Learning to Bid in Contextual First Price Auctions
This work addresses the challenge of optimal bidding in online auctions for a single learner, offering incremental improvements in regret bounds for contextual settings.
The paper tackles the problem of how to bid in repeated contextual first price auctions by proposing algorithms for both binary and full information feedback settings, achieving regret bounds of Õ(√(log(d) T)) and Õ(√(dT)) respectively, with a lower bound of Ω(√T).
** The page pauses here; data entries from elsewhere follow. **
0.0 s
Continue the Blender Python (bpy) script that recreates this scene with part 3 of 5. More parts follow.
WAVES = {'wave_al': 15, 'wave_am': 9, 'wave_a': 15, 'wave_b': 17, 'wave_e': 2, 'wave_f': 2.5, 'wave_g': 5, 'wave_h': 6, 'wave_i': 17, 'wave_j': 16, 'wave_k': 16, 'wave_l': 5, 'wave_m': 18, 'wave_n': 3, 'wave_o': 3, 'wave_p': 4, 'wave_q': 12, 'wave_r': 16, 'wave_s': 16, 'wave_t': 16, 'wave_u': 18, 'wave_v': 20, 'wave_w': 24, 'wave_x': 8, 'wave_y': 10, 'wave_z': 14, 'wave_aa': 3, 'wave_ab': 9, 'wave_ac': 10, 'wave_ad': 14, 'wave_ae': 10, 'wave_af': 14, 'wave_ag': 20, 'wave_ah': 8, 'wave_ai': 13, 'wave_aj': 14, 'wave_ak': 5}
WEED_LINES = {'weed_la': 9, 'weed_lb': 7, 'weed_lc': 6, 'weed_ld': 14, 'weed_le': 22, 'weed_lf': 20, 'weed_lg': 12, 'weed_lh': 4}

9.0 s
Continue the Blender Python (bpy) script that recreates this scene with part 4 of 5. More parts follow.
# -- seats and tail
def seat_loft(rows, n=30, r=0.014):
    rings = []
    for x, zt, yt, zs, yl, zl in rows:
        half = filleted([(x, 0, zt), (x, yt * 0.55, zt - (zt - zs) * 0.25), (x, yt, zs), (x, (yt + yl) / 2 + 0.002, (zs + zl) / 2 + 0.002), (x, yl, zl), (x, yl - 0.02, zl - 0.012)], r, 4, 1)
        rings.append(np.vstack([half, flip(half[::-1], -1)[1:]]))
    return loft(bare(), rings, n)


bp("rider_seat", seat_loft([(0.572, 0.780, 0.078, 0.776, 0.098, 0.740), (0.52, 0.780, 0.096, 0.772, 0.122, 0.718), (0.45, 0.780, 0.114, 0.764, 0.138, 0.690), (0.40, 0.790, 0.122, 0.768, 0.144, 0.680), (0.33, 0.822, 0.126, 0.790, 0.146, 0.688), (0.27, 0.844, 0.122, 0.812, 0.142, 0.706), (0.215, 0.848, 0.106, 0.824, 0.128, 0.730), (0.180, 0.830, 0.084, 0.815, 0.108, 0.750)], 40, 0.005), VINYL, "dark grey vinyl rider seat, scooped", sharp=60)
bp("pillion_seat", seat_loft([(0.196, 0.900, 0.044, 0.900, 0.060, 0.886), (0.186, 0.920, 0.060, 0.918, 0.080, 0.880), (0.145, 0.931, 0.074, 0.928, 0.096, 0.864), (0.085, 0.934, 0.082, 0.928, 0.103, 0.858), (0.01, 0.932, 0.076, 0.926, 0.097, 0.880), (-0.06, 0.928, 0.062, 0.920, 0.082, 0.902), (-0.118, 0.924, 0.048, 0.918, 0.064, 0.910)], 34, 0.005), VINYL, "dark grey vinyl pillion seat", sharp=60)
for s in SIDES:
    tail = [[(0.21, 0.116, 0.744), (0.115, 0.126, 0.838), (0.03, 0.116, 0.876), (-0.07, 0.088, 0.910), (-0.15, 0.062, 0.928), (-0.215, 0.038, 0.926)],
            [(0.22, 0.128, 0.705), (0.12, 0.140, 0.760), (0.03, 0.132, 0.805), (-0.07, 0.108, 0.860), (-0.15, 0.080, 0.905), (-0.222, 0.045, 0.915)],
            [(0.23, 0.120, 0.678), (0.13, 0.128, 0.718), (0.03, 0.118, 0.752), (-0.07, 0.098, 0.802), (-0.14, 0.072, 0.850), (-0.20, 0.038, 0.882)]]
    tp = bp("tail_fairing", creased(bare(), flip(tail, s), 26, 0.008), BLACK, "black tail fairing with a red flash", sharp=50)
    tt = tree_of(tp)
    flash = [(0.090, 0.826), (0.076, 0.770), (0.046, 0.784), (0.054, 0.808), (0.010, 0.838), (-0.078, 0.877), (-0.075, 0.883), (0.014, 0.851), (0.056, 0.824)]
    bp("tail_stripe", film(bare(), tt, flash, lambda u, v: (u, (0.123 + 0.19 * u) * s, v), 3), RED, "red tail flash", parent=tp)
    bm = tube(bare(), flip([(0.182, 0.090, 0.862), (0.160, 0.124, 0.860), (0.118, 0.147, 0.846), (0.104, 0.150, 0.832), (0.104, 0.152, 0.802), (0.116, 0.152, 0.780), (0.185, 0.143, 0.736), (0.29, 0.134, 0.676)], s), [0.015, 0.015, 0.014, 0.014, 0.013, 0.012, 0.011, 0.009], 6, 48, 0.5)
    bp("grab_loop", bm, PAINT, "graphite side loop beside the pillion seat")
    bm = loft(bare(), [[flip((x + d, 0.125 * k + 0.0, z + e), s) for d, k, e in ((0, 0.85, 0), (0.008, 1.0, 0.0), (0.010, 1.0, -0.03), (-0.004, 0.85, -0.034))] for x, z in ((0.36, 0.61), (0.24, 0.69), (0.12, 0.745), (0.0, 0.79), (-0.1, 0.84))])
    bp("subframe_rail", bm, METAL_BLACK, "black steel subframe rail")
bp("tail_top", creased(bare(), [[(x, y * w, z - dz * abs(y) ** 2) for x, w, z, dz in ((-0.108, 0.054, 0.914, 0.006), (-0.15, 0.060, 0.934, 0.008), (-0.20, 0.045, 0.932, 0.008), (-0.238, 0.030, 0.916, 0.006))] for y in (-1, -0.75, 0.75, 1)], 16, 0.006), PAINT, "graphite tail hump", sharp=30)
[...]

In this paper, we investigate the problem about how to bid in repeated contextual first price auctions. We consider a single bidder (learner) who repeatedly bids in the first price auctions: at each time $t$, the learner observes a context $x_t\in \mathbb{R}^d$ and decides the bid based on historical information and $x_t$. We assume a structured linear model of the maximum bid of all the others $m_t = α_0\cdot x_t + z_t$, where $α_0\in \mathbb{R}^d$ is unknown to the learner and $z_t$ is randomly sampled from a noise distribution $\mathcal{F}$ with log-concave density function $f$. We consider both \emph{binary feedback} (the learner can only observe whether she wins or not) and \emph{full information feedback} (the learner can observe $m_t$) at the end of each time $t$. For binary feedback, when the noise distribution $\mathcal{F}$ is known, we propose a bidding algorithm, by using maximum likelihood estimation (MLE) method to achieve at most $\widetilde{O}(\sqrt{\log(d) T})$ regret. Moreover, we generalize this algorithm to the setting with binary feedback and the noise distribution is unknown but belongs to a parametrized family of distributions. For the full information feedback with \emph{unknown} noise distribution, we provide an algorithm that achieves regret at most $\widetilde{O}(\sqrt{dT})$. Our approach combines an estimator for log-concave density functions and then MLE method to learn the noise distribution $\mathcal{F}$ and linear weight $α_0$ simultaneously. We also provide a lower bound result such that any bidding policy in a broad class must achieve regret at least $Ω(\sqrt{T})$, even when the learner receives the full information feedback and $\mathcal{F}$ is known.